* [Your objective]:
For the data below, work out how many lines contain the word "exposures" and supply only that number.

════

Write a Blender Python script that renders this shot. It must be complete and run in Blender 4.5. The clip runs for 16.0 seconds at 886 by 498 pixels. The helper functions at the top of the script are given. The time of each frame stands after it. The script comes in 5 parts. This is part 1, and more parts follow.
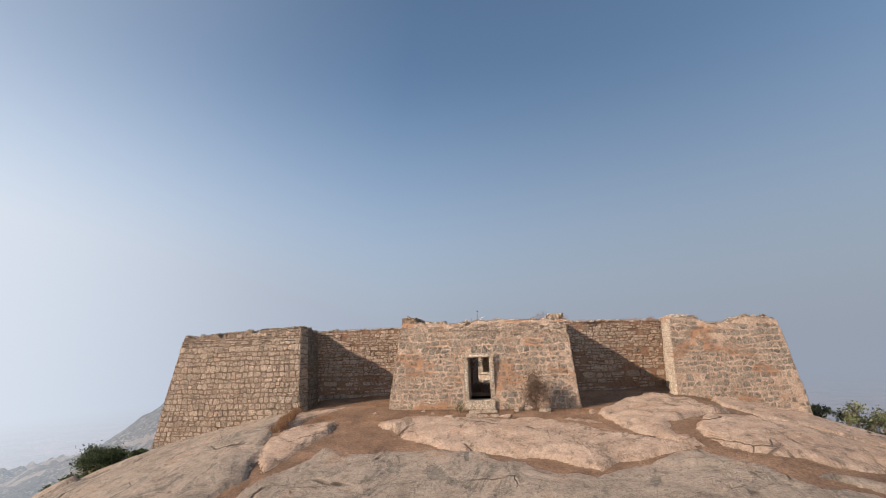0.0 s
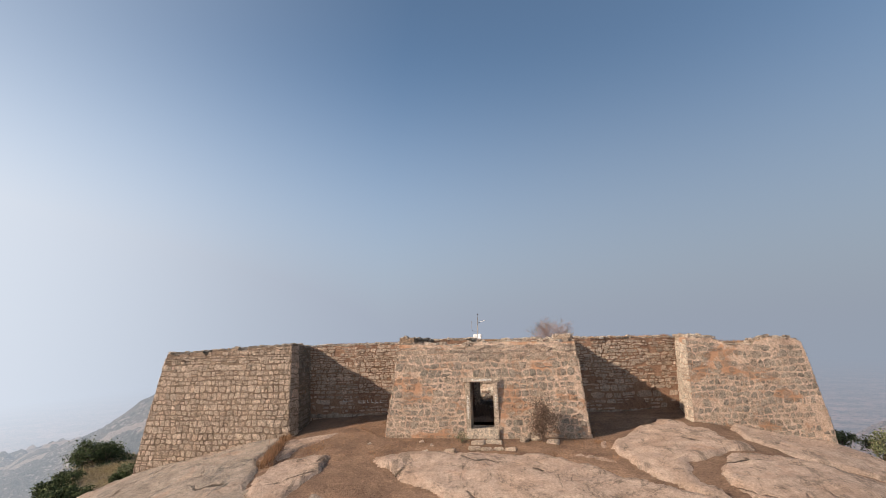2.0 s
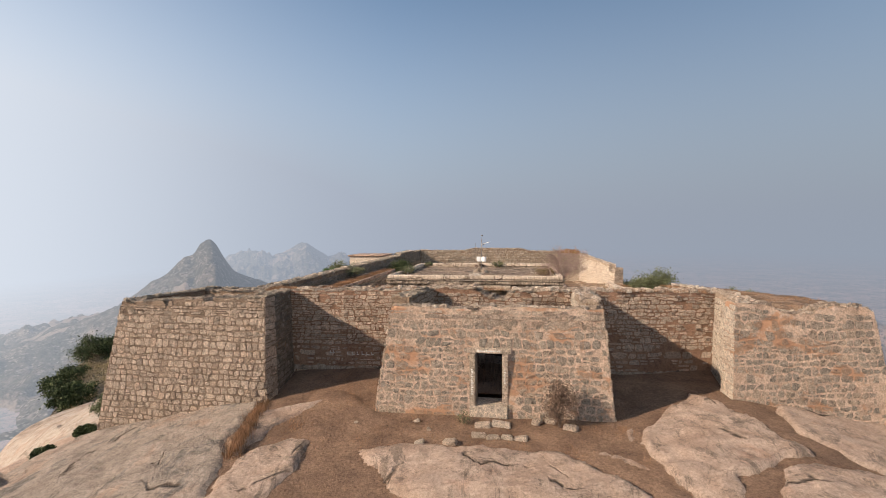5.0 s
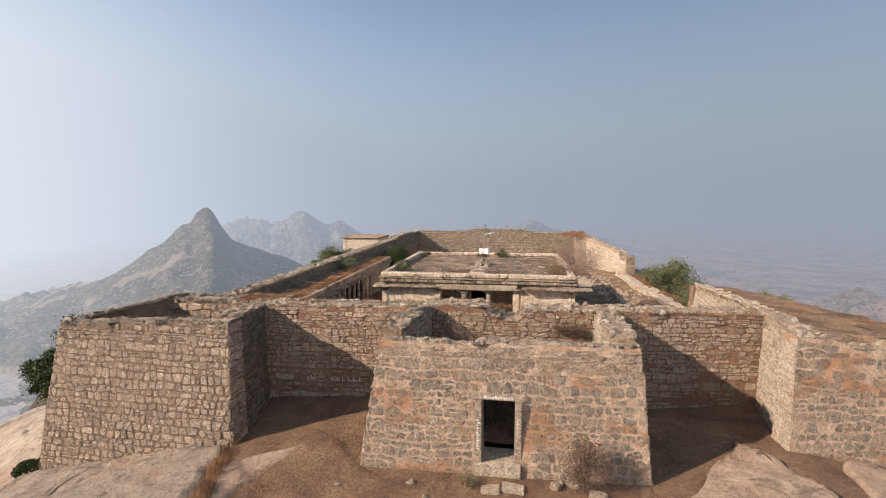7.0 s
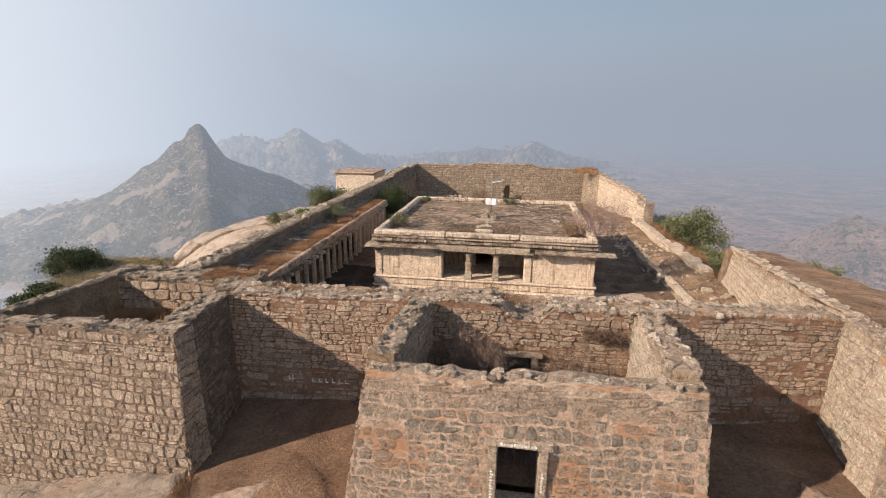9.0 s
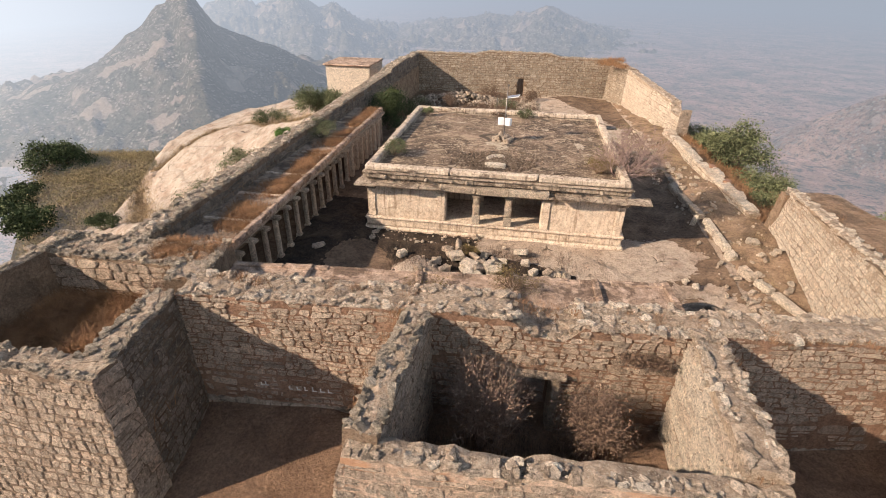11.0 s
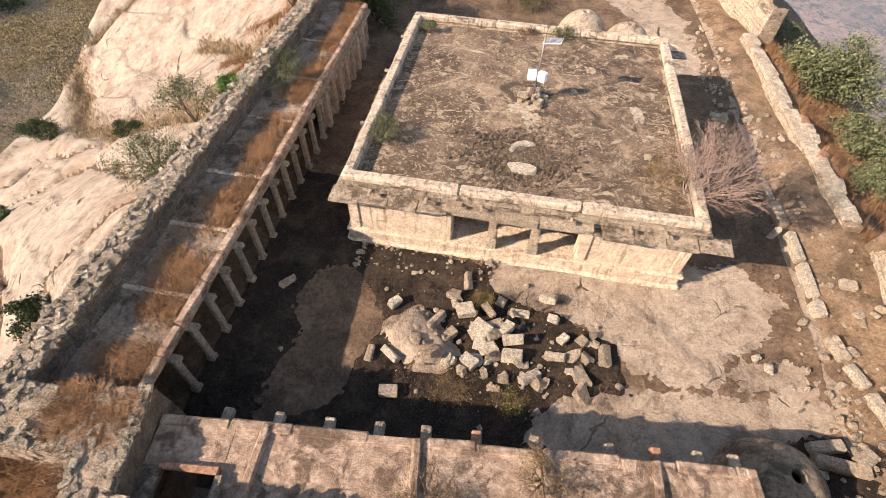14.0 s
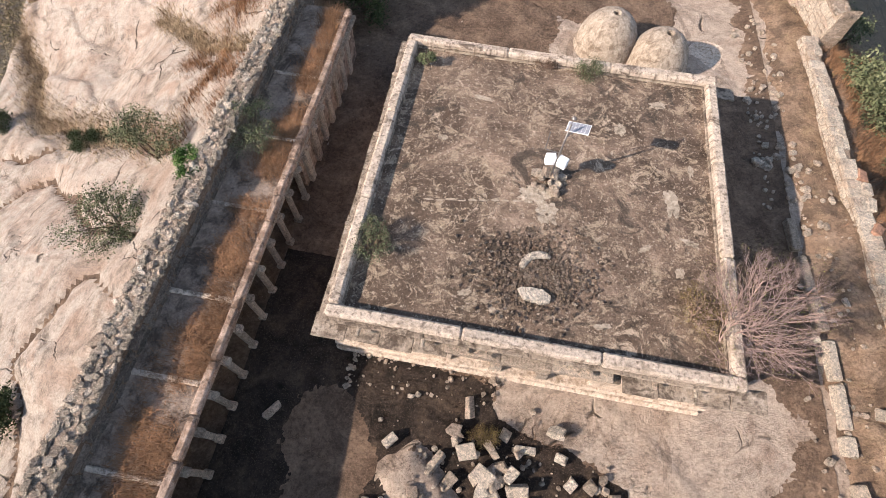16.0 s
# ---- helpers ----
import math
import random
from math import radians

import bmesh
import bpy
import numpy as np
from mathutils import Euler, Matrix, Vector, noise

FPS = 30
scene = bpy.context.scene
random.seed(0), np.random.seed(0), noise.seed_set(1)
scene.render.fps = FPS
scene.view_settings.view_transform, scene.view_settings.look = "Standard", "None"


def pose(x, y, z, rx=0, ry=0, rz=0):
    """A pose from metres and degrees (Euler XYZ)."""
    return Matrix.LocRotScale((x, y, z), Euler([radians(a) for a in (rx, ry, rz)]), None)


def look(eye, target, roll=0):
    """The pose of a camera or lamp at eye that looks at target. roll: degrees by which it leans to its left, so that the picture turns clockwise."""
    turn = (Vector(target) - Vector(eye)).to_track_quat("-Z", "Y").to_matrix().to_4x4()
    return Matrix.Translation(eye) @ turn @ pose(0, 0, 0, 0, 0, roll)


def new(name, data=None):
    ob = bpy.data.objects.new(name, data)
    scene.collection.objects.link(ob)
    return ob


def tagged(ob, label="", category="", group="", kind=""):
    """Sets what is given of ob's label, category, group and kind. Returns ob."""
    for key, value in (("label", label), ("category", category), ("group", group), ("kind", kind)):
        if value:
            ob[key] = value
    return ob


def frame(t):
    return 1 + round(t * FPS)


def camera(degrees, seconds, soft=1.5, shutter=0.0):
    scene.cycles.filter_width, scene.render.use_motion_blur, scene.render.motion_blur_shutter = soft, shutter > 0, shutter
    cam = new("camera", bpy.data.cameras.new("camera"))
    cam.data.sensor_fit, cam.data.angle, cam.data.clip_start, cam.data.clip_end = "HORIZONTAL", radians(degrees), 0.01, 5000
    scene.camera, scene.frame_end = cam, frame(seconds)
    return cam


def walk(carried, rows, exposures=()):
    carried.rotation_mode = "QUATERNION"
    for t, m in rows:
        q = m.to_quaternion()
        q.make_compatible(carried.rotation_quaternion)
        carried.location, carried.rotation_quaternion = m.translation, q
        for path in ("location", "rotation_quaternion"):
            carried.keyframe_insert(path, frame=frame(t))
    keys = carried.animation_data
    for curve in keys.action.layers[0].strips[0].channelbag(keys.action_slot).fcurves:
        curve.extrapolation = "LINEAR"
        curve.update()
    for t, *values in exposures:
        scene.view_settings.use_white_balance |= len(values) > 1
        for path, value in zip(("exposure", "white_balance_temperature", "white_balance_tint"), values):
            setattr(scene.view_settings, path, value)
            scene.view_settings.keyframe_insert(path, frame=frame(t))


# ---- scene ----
# camera: seconds, x, y, z, pitch, lean, heading
cam = camera(84.66, 16.0, 0.9)
PATH = [
    (0, 2.343, 0.614, 1.896, 102.298, 1.822, 9.112),
    (0.5, 2.253, 0.910, 2.291, 102.002, 1.786, 8.948),
    (1, 2.190, 1.228, 2.657, 101.666, 1.765, 8.897),
    (1.5, 2.138, 1.554, 3.024, 101.284, 1.708, 8.902),
    (2, 2.075, 1.927, 3.433, 100.634, 1.631, 8.856),
    (2.5, 1.994, 2.373, 3.890, 99.557, 1.574, 8.810),
    (3, 1.894, 2.917, 4.353, 98.563, 1.502, 8.776),
    (3.5, 1.762, 3.548, 4.789, 97.661, 1.333, 8.705),
    (4, 1.661, 4.245, 5.214, 93.893, 1.079, 8.696),
    (4.2, 1.615, 4.533, 5.377, 91.745, 0.969, 8.754),
    (6.3, 1.134, 7.874, 6.845, 85.779, 0.019, 8.716),
    (6.5, 1.064, 8.188, 6.998, 85.252, 0.198, 8.684),
    (7, 0.892, 9.060, 7.320, 84.006, 0.063, 8.700),
    (7.5, 0.712, 10.003, 7.655, 82.823, -0.048, 8.651),
    (8, 0.528, 10.914, 8.007, 81.393, -0.164, 8.635),
    (8.5, 0.337, 11.900, 8.346, 78.155, -0.414, 8.691),
    (9, 0.118, 12.917, 8.666, 74.719, -0.660, 8.683),
    (9.2, 0.025, 13.311, 8.794, 73.387, -0.937, 8.670),
    (11.3, -0.611, 17.926, 10.552, 58.403, -0.800, 9.456),
    (11.5, -0.701, 18.435, 10.784, 57.028, -0.791, 9.508),
    (12, -0.930, 19.777, 11.356, 53.509, -0.988, 9.673),
    (12.5, -1.180, 21.130, 11.893, 49.962, -1.177, 9.774),
    (13, -1.472, 22.595, 12.424, 46.372, -1.275, 9.849),
    (13.5, -1.810, 24.204, 12.897, 42.880, -1.353, 9.914),
    (14, -2.157, 25.858, 13.317, 39.256, -1.362, 10.001),
    (14.5, -2.546, 27.533, 13.650, 35.798, -1.510, 10.036),
    (15, -2.916, 29.253, 13.967, 32.261, -1.510, 10.084),
    (15.5, -3.186, 30.950, 14.582, 29.230, -1.467, 10.228),
    (16, -3.412, 32.711, 15.466, 27.190, -1.475, 10.201),
]
walk(cam, [(t, pose(x, y, z, rx, ry, rz)) for t, x, y, z, rx, ry, rz in PATH],
     [(t, e, k, 10) for t, e, k in ((0, 0.60, 6400), (4, 0.58, 6450), (7, 0.66, 6500), (9, 0.70, 6500), (11.5, 0.96, 6600), (13, 1.16, 6600), (15, 1.21, 6600), (15.5, 1.16, 6400), (16, 1.03, 5850))])

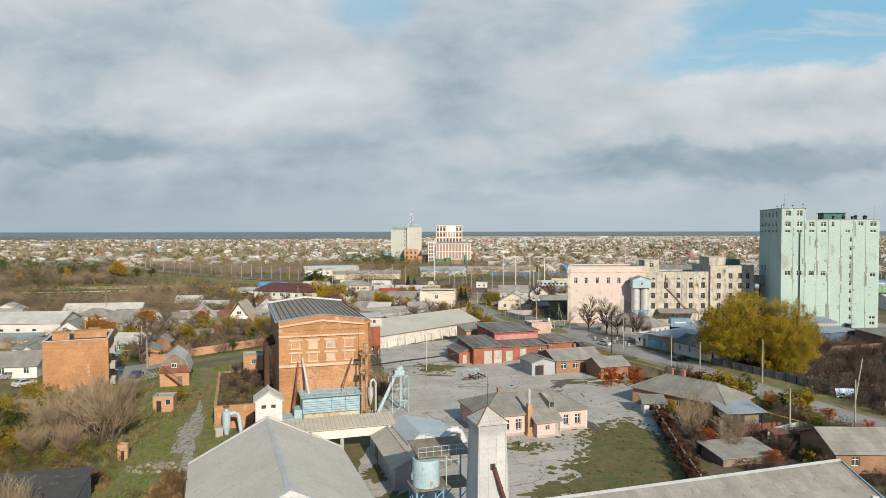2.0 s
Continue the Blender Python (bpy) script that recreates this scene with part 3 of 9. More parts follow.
ribbon("road", curve([(-240, 335), (-217, 339), (-187, 346), (-155, 353), (-118, 357)]), 2.6, 0.16, material("pale_pipe_cover", (0.62, 0.60, 0.56), (0.54, 0.52, 0.48), 0.3, 3), "long pale concrete channel across the scrub")
sheet("pavement", [(-13, 50), (12, 54), (34, 66), (35, 95), (37, 118), (40, 138), (42, 162), (33, 164), (15, 200), (-17, 176), (-12, 142), (-10, 105)], 0.06, YARD,
      "cracked concrete works yard with weeds in the joints", "yard", 1.0, 3)
sheet("earth", [(-4, 236), (8, 234), (14, 228), (24, 206), (36, 182), (42, 160), (30, 164), (24, 186), (16, 204), (6, 220)], 0.025, DUST, "dusty trodden ground between the warehouse and the road", "ground", 1.5, 12)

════

* [Result of this task]:
2